Monday, 9 July 2007

Seven women in a house

Dig has pushed off to Heathrow on the train to jump on his flight to Brazil. He says that's not a holiday. I notice he's packed his lumberjack shirts though, which doesn't look like business to me.

Dig leaves behind his three daughters Tiger, Shark and Squirrel, his sulky-Grit-wife, his sister who we call Aunty Dee, Ermintrude the au pair come to teach us French, and The Hat, who's coming to visit for tea. That makes seven females, and no grumpy male stomping about the house grumbling because he cannot find the computer cable he always takes and now look, why isn't it here, on the pile of old Malaysian newspapers scattered over the hall floor where he left it two weeks ago?

When The Hat arrives, the partying soon starts.
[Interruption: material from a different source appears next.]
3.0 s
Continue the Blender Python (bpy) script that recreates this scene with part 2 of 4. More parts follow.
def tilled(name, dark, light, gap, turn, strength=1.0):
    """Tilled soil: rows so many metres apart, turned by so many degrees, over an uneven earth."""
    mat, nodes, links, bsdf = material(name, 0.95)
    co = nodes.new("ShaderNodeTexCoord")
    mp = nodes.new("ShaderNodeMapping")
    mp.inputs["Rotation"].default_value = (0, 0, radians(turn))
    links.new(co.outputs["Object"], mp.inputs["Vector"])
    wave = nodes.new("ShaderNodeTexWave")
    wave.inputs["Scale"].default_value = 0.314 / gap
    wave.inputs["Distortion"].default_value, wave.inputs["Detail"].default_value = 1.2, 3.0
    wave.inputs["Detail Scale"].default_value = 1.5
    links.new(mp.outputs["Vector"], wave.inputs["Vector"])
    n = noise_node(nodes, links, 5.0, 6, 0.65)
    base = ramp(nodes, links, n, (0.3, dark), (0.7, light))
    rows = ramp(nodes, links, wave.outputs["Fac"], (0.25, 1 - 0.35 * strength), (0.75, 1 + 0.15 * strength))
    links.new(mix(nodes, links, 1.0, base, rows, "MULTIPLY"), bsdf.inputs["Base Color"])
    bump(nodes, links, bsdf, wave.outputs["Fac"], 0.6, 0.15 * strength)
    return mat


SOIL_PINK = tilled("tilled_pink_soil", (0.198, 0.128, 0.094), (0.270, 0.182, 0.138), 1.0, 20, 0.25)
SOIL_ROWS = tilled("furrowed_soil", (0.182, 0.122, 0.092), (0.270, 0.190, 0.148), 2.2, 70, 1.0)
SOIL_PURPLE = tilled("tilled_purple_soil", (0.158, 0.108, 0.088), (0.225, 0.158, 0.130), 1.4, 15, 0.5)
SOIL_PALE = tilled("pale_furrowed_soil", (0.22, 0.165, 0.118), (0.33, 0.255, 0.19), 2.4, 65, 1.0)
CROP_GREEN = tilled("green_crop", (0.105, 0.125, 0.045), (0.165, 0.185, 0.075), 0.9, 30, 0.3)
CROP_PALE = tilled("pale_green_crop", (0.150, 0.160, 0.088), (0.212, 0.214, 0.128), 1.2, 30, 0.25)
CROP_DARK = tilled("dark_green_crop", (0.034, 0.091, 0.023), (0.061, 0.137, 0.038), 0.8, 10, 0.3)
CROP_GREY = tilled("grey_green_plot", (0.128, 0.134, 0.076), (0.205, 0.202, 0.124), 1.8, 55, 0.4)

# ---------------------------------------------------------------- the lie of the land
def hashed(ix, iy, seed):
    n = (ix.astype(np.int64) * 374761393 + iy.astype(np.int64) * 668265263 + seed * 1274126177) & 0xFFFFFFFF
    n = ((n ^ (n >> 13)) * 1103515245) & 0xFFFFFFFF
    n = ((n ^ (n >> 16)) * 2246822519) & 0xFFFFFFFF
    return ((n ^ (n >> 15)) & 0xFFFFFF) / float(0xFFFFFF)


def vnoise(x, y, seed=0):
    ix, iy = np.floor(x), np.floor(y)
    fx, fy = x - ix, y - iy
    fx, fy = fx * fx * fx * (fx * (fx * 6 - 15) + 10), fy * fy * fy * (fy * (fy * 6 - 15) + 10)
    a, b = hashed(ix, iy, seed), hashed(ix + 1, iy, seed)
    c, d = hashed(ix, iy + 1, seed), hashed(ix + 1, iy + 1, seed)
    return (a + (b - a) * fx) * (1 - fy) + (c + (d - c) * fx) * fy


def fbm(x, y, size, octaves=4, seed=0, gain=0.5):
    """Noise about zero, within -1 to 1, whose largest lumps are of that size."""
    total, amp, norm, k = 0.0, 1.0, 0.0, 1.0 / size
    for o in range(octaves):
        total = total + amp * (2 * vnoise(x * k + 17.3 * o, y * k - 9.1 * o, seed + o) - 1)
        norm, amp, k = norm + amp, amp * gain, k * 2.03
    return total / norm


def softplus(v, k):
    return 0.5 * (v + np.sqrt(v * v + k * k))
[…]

Squirrel gets on her Cloud costume, Shark dresses up like a blue glitterball, and Tiger goes for a medieval princess look. I wear stained charity shop jeans that are torn thanks to a collision with the oven door, so I am wearing sad poverty look.
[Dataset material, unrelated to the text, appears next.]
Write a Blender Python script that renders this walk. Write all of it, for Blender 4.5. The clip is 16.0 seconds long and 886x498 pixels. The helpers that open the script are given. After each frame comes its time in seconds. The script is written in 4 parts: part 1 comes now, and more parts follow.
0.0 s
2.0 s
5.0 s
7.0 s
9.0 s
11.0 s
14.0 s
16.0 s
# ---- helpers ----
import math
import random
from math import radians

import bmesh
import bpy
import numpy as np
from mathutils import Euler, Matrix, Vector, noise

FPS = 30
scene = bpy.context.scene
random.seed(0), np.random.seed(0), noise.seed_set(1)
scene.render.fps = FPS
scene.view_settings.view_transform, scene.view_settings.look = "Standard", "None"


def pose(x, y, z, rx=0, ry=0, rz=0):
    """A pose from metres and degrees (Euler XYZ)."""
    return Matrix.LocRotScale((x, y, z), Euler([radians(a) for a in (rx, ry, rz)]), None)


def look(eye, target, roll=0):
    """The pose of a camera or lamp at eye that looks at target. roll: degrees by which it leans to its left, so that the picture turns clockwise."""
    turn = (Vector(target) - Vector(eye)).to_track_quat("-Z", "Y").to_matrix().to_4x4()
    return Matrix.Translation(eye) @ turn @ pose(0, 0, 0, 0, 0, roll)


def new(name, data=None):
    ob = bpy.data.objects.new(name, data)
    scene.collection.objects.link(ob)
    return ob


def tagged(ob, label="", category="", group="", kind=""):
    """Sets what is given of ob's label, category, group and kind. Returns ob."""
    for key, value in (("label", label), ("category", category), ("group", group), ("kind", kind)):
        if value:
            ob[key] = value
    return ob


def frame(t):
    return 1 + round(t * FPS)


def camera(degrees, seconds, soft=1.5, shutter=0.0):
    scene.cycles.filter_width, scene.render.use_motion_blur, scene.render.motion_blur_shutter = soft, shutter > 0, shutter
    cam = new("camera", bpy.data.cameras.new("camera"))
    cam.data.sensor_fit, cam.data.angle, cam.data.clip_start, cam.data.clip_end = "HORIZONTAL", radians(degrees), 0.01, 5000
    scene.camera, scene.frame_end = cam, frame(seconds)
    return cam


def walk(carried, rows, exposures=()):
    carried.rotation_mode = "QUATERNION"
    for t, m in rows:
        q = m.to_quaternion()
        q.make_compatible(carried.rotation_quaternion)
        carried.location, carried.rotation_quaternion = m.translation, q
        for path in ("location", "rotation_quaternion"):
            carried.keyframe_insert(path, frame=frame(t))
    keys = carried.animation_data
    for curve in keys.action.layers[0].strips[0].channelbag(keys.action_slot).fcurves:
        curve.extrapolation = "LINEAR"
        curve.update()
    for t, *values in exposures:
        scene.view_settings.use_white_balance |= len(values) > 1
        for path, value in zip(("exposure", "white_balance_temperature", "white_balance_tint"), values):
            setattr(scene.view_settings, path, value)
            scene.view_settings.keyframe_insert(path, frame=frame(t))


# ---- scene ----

And we have party food. In honour of The Hat's arrival, Shark, Squirrel and Tiger have co-opted Aunty Dee and Ermintrude into helping them cook this afternoon. This means making French apple tart, cake, biscuit and blancmange. I've tried turning the blancmange experience into a home education 'History of Blancmange' lesson thanks to Wikipedia and the blow-up globe, but no-one is much interested because Tiger has made pink sugar biscuits and Ermintrude has brought little sugar flowers to decorate them.

We have presents too, courtesy of The Hat. She has brought some little Russian dolls which she brought back from her last visit to Iran, where she has family. Each little doll wears a painted burqa so they are mostly black, except for a pair of painted gloved hands and a pair of tiny painted eyes that peer through a narrow slit.

These dolls puzzle me hugely. Are they intended for little girls? Or are they to make sure that little boys, who might try and curiously lift the burqas, may discover only another one underneath? Or perhaps they are just for tourists. Or perhaps men might glimpse something not allowed in the wooden dolly world, so they must be covered up. Anyway, you can't see anything that might be thought of as immodest or provocative, unless the painted eyes count.

And so the party goes on. The evening is lots of fun with a lot of jolly talk and laughter. We all eat tarte aux pommes, cake, biscuits and blancmange, and listen to Bollywood music from India thanks to the Internet radio. Tiger has made too many biscuits so The Hat promises to take some home and we put the rest in a tin.

Then it's 10pm so it must be time to get Shark and Tiger and Squirrel up to bed. Aunty Dee waves story books about and The Hat, who probably has another couple of parties to get to yet, is gamely clambering into Shark's top bunk, shouting 'I've been in one of these before!' However, she seems to forget that this was probably in 1962 and then needs to help to get down again.

After a very noisy hour, Shark, Squirrel and Tiger are safely in bed, still chattering; Aunty Dee sits down with a fairy story; Ermintrude makes off to call Francois; The Hat kisses everyone and slips off to her next engagement, and mummy Grit slumps into a bedroom chair with the remainder of a bottle of Italian wine. And the little Iranian ladies are safely put away in their presentation box for the night. Tomorrow, I resolve, we will talk about the rights and responsibilities of women. Probably when we've shared out Tiger's biscuits for breakfast.